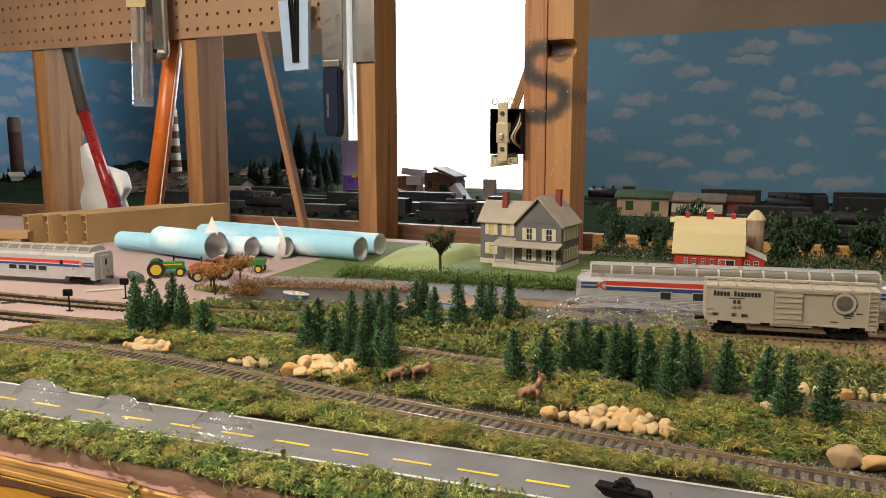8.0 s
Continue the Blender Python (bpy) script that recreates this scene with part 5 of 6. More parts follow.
# track-side signals
def signal(x, y, rz):
    t = thing("track_signal", "small black track-side signal on a post", "signal", "track signals", at=(x, y, 0), rz=rz)
    bm = bmesh.new()
    rod(bm, (0, 0, 0), (0, 0, 0.016), 0.0009, 0.0007, 8)
    box(bm, -0.003, 0.003, -0.002, 0.002, 0, 0.0010, 0.0003)
    part("post", bm, "black", t)
    bm = bmesh.new()
    box(bm, -0.0052, 0.0034, -0.0022, 0.0022, 0.015, 0.0218, 0.0010)
    head_ob = part("head", bm, "black", t)
    for z in (0.0170, 0.0200):
        bm = bmesh.new()
        rod(bm, (-0.001, -0.0022, z), (-0.001, -0.0040, z), 0.0012, 0.0014, 10, caps=False)
        part("visor", bm, "black", head_ob)
    return t


signal(-0.5752, 0.2176, 15)
signal(-0.5714, 0.2833, 10)
bm = bmesh.new()
box(bm, -0.019, 0.019, -0.002, 0.002, 0.0, 0.0016, 0.0003)
ob = solid("wood_strip", bm, "offwhite", "thin pale wooden strip lying on the foam", "wood strip")
ob.matrix_world = pose(-0.628, 0.305, 0.0, 0, 0, 50)
bm = bmesh.new()
box(bm, -0.013, 0.013, -0.0015, 0.0015, 0.0, 0.0014, 0.0003)
ob = solid("wood_strip", bm, "ply", "thin tan wooden strip lying on the foam", "wood strip")
ob.matrix_world = pose(-0.556, 0.155, 0.0, 0, 0, 65)


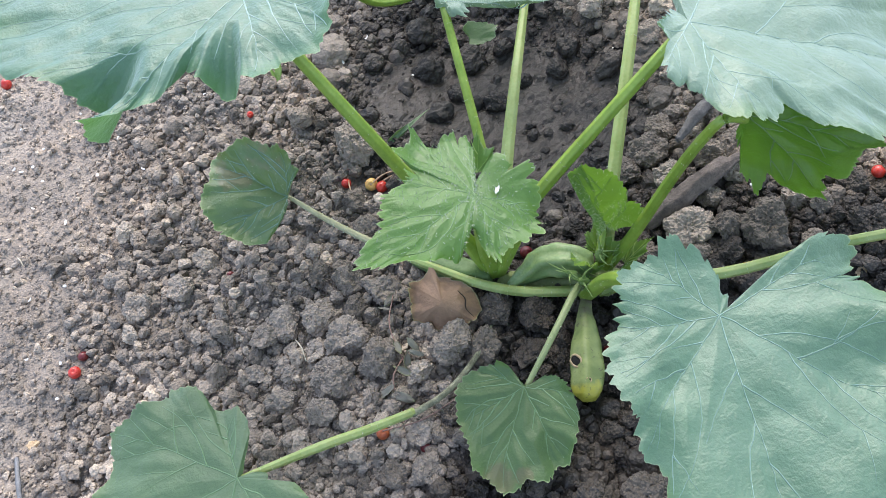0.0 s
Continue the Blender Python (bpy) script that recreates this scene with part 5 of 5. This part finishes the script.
husk(-0.44, 0.575, 0.009, "split tan cherry stone husk on dry soil", None, 1)
husk(0.203, 0.425, 0.008, "open brown husk on damp dark soil", None, 2)
husk(-0.346, 0.557, 0.007, "pale broken husk on dry soil", PETAL, 3)
husk(-0.310, 0.586, 0.009, "broken pale terracotta chip on dry soil", CHERRY_PINK, 9)
husk(0.442, 0.502, 0.007, "small tan pebble on the bed", None, 10)
husk(0.88, 1.16, 0.012, "tan dry husk on wet soil", None, 4)
husk(0.83, 1.02, 0.010, "white pebble on damp soil", PETAL, 5)
husk(0.7, 0.545, 0.008, "pale broken husk on the bed", CHERRY_PINK, 6)
husk(0.75, 0.585, 0.008, "white broken shell on wet soil", PETAL, 7)
husk(0.79, 0.79, 0.009, "white pebble on the bed", PETAL, 8)

for k, (x, y, r) in enumerate(((-0.368, 0.771, 0.0075), (-0.36, 0.777, 0.005), (-0.374, 0.781, 0.0045), (-0.363, 0.763, 0.004))):
    v, f = clod_shape(2, 340 + k)
    ob = new("charcoal_crumb", mesh_from("charcoal_crumb", v * r, f, False))
    ob.data.materials.append(CHAR)
    ob.location = (x, y, float(ground_z(x, y)[0]) + 0.012)
    tagged(ob, "small black crumb of charcoal on the soil", "charcoal", "charcoal crumbs")

# white petals strewn over the dry soil
rng = np.random.default_rng(77)
bits = []
for k in range(150):
    if k < 95:
        x, y = rng.normal(-0.42, 0.12), rng.uniform(0.5, 1.75)
    else:
        x, y = rng.uniform(-0.3, 1.05), rng.uniform(0.45, 1.6)
    a, b = rng.uniform(0.0018, 0.0042), rng.uniform(0.0012, 0.0024)
    t = np.linspace(0, 2 * np.pi, 8, endpoint=False)
    p = np.stack([a * np.cos(t), b * np.sin(t), 0.0006 * np.cos(2 * t)], 1) @ np.array(Euler((rng.normal(0, 0.3), rng.normal(0, 0.3), rng.uniform(0, 6.28))).to_matrix()).T
    z = float(ground_z(x, y)[0]) + 0.0045
    top, low = p + (x, y, z), p * 0.9 + (x, y, z - 0.0009)
    sides = np.array([[i, (i + 1) % 8, 8 + (i + 1) % 8, 8 + i] for i in range(8)])
    bits.append((np.vstack([top, low]), [np.arange(8)[None], sides, np.arange(15, 7, -1)[None]]))
pv, pf = joined(bits)
petals = new("petal_litter", mesh_from("petal_litter", pv, pf, False))
petals.data.materials.append(PETAL)
tagged(petals, "tiny white fallen petals strewn over the soil", "petals", kind="stuff")

# withered scraps under the leaves
scrap = thing("dead_leaf", (0.165, 0.96, 0.0), "small withered grey-green leaf scrap under a leaf", "leaf")
leaf(scrap, "blade", LEAF_OLD, VEIN_DEAD, join=(0.155, 0.955, 0.02), normal=(0.1, -0.5, 1), ahead=(0.9, 0.1, 0.1), cup=(3, 2, -8), rim=[(-120, 12), (-70, 18), (-30, 30), (0, 40), (30, 26), (70, 19), (120, 12)],
     tooth=0.003, pitch=0.009, ripple=0.006, seed=83, n_round=90, n_rings=8, veins=False)

# a white petal fallen on the centre leaf
u, n = np.array((0.55, 0.75, 0.3)), np.array((0.38, -0.05, 0.92))
u = u - (u @ n) * n / (n @ n)
side_way = np.cross(n, u)
outline = [(-9, -1), (-4, -4), (1, -3), (4, -5), (9, -1), (5, 1), (2, 4), (-3, 2), (-6, 3)]
ring = np.array([a / 1600 * u + b / 1800 * side_way + 0.0012 * math.sin(a) * n for a, b in outline])
low = ring * 0.92 - 0.0008 * n
m = len(ring)
petal = new("petal", mesh_from("petal", np.vstack([ring, low]), [np.arange(m)[None], np.array([[i, (i + 1) % m, m + (i + 1) % m, m + i] for i in range(m)]), np.arange(2 * m - 1, m - 1, -1)[None]], False))
petal.data.materials.append(PETAL)
petal.location = (0.1361, 0.5642, 0.2055)
tagged(petal, "white torn petal lying on a green leaf", "petal")
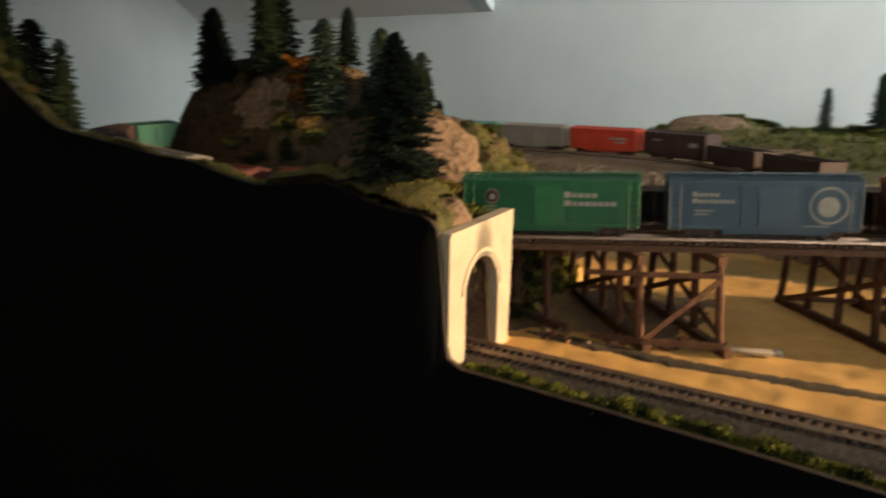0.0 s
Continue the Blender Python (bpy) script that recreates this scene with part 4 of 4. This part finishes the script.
def zone(x, y, z):
    """Which ground cover lies where."""
    n = value_noise(x, y, 30, 7) * 0.5 + value_noise(x, y, 90, 8) * 0.5
    out = np.full(x.shape, SOIL)
    back = y > 1.32 + 0.08 * n
    out[back & (z < 1.335)] = DIRT
    out[back & (y > 2.03 + 0.05 * n)] = TURF
    basin = (z < 1.2335 + 0.003 * n) & (x > 0.06) & (y < 1.5 + 0.05 * n)
    out[basin] = SAND
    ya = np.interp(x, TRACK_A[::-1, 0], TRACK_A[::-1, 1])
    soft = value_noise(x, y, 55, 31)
    # shade under the trestle, painted as a darker ground zone
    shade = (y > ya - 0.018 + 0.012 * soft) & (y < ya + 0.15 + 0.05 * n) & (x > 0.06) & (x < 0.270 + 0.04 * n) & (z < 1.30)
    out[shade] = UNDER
    out[(z < 1.25) & (x > 0.14) & (y < np.interp(x, TRACK_L[:, 0], TRACK_L[:, 1]))] = CINDER
    out[(x > 0.22 + 0.05 * n) & (y > 1.62 + 0.05 * n) & (z > 1.27)] = TURF
    yf = fascia_y(x)
    out[(x < 0.15) & (x > -0.56) & (y - yf < 0.028) & (n > -0.45)] = TURF
    out[(x < -0.36) & (x > -0.55 + 0.05 * n) & (y < 0.90)] = TURF
    out[(x > 0.0) & (x < 0.142) & (y < 0.865)] = TURF
    grassy = ((x - 0.0) / 0.10) ** 2 + ((y - 1.05) / 0.12) ** 2 < 1 + 0.4 * n
    out[grassy & (z > 1.335)] = TURF
    out[(x > 0.0) & (x < 0.19) & (y > 0.95) & (y < 1.28) & (z > 1.27)] = TURF
    # the bank under the trestle, in the darkened brown rock
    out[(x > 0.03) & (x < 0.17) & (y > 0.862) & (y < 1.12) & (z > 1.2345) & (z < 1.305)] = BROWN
    # the mound's flank, its shade painted with the brown rock
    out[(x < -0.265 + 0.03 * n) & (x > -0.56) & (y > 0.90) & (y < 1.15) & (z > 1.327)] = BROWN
    # the lit face of the mound, painted as a paler patch
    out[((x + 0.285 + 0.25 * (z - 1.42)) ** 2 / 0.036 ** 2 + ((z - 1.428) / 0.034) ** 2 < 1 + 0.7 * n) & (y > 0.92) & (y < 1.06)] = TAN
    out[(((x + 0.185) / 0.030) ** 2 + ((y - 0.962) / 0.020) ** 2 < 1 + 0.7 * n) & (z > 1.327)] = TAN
    out[(((x + 0.055) / 0.085) ** 2 + ((y - 0.99) / 0.06) ** 2 < 1 + 0.5 * n) & (z > 1.335)] = ROCK
    return out


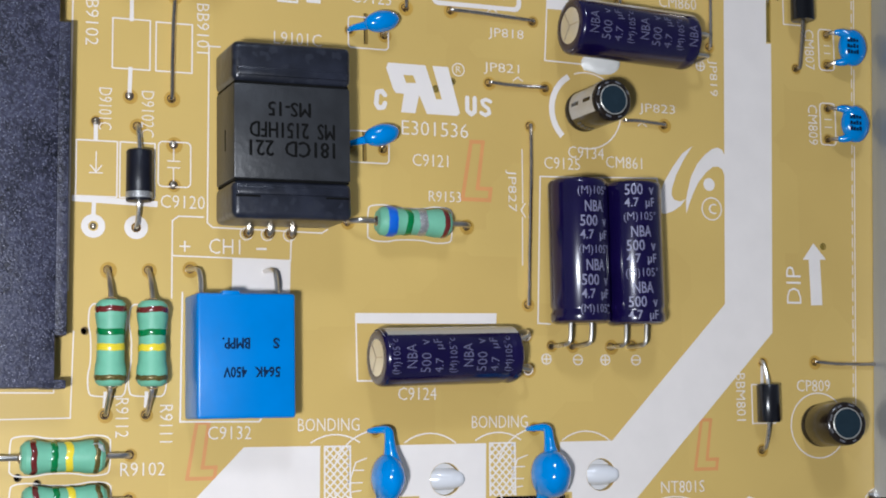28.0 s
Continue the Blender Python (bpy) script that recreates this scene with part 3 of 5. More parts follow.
for s, x, y, w in (("JP814", 70.8, 91.8, 6.3), ("JP818", 77.9, 73.0, 6.3), ("JP821", 77.0, 67.15, 6.3), ("JP823", 105.5, 62.2, 6.9), ("CM851", 27.8, 77.8, 7.2), ("CM852", 13.5, 78.0, 7.6), ("HS803S", 52.1, 94.1, 8.8),
                   ("SA801", 75.2, -64.8, 6.8), ("CY901S", 67.1, -73.7, 8.1), ("CY903S", 113.6, -72.0, 8.7), ("LX803S", 132.5, -65.9, 8.2), ("SA804", 135.2, -75.7, 7.2)):
    print_text(s, x, y, w, 1.95)
print_text("BONDING", 75.8, -75.3, 9.2, 1.75)
print_text("BONDING", 110.9, -74.5, 9.0, 1.8)
print_text("BONDING", 107.9, -62.2, 9.4, 1.9)
print_text("R9153", 67.2, 45.8, 5.5, 1.7)
print_text("E301536", 62.7, 56.35, 11.4, 2.3)
print_text("CH1", 31.7, 36.4, 4.8, 2.3)
print_text("+", 27.2, 36.6, 1.6, 1.6)
print_text("-", 39.0, 37.2, 1.6, 0.3)
for s, x, y, w in (("R9112", 18.0, 14.8, 5.7), ("R9111", 24.5, 13.8, 5.5), ("JP817", 65.1, 86.8, 6.6), ("JP827", 80.6, 51.5, 6.8), ("JP819", 119.0, 72.6, 6.3), ("BB9101", 29.6, 74.7, 7.7), ("BB9102", 12.9, 75.5, 8.5),
                   ("D9101C", 15.0, 60.7, 6.3), ("D9102C", 21.3, 60.6, 7.0), ("BBP801", 139.8, 97.1, 9.0), ("CM807", 139.1, 79.6, 7.2), ("CM809", 139.3, 66.0, 7.1), ("VX801S", 56.4, -55.5, 7.9)):
    print_text(s, x, y, w, 1.9, -90)
for s, x, y, w in (("FP801S", 35.7, -47.3, 9.6), ("LUG5", 17.3, -79.0, 5.5), ("CN801S", 13.6, -49.8, 7.6), ("BBM801", 122.9, 18.5, 8.0), ("CM867", 87.2, 100.2, 7.3)):
    print_text(s, x, y, w, 1.8, -90)
print_text("HS802S", 157.0, -9.0, 7.6, 1.6)
print_text("BO", 62.5, -11.6, 2.6, 1.8, -90)
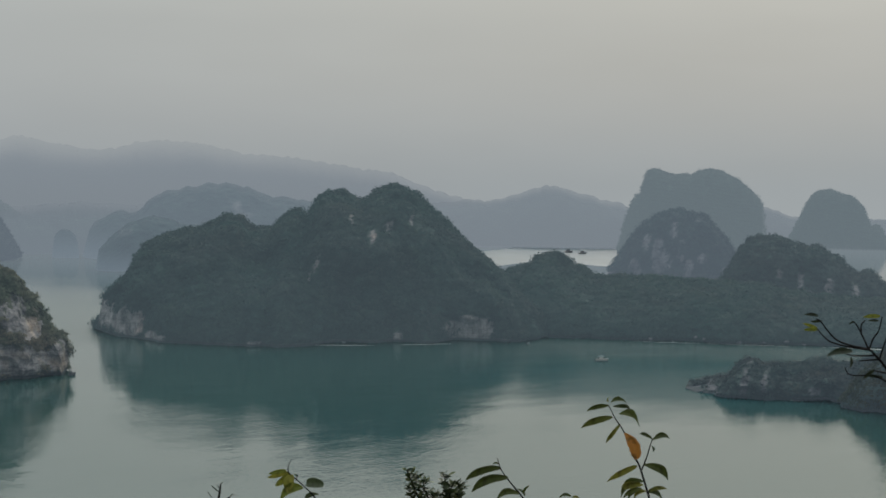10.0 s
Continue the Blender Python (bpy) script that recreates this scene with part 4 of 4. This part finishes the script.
def shrub(name, label, plan, blades, material, thick, seed, tilt=25, twist=50, odd=(), category="shrub"):
    """A plant rooted in the hill; its twigs stand up before the view."""
    x, y, az, stems, leaves = plan
    pick = random.Random(seed)
    ob = new(name)
    foot = lookout_height(math.hypot(x, y)) - 0.15 - EYE
    ob.matrix_world = pose(x, y, EYE + foot, 0, 0, -az)
    for i, stem in enumerate(stems):
        pts = eased([(u, pick.uniform(-0.01, 0.01), w - foot) for u, w in stem])
        u0, w0 = stem[0]
        top = len(pts)
        if i == 0 or w0 < -0.19 * math.hypot(x, y):
            pts = [(u0 * 0.3 + 0.02 * i, 0.02, 0.0), (u0 * 0.9 + 0.01, 0.01, (w0 - foot) * 0.6)] + pts
        bm = bmesh.new()
        tube(bm, pts, thick * (1.3 if len(pts) > top else 0.8), thick * 0.45)
        part("stem", bm, BARK, ob)
    for i, (u, w, angle, length) in enumerate(leaves):
        me = withered if i in odd else blades[i % len(blades)]
        if not me.materials:
            me.materials.append(ORANGE if i in odd else material)
        leaf = new("leaf", me)
        leaf.parent = ob
        roll, out = pick.uniform(-twist, twist), pick.uniform(-tilt, tilt)
        ahead = pick.uniform(-0.006, 0.006)
        if i in odd:
            roll, out, ahead = 0, 0, -0.008
        # along the twig's plane, tipped out of it and rolled about its own rib
        m = pose(0, 0, 0, 0, -angle, 0) @ pose(0, 0, 0, 0, 0, out) @ pose(0, 0, 0, roll + 80, 0, 0)
        # every leaf bends down under its weight
        bend = Matrix.Diagonal((1, -1 if (m @ Vector((0, 1, 0))).z > 0 else 1, 1, 1))
        leaf.matrix_basis = Matrix.Translation((u, ahead, w - foot)) @ m @ bend @ Matrix.Scale(length, 4)
    return tagged(ob, label, category)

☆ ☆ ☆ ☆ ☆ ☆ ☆

### AIM OF THE EXERCISE
Search the records above for "part". Copy each line where it is found.

### IN RESPONSE
Continue the Blender Python (bpy) script that recreates this scene with part 5 of 6. More parts follow.
    part("post", bm, "black", t)
    head_ob = part("head", bm, "black", t)
        part("visor", bm, "black", head_ob)
Continue the Blender Python (bpy) script that recreates this scene with part 5 of 5. This part finishes the script.
Continue the Blender Python (bpy) script that recreates this scene with part 4 of 4. This part finishes the script.
Continue the Blender Python (bpy) script that recreates this scene with part 3 of 5. More parts follow.
Continue the Blender Python (bpy) script that recreates this scene with part 4 of 4. This part finishes the script.
        part("stem", bm, BARK, ob)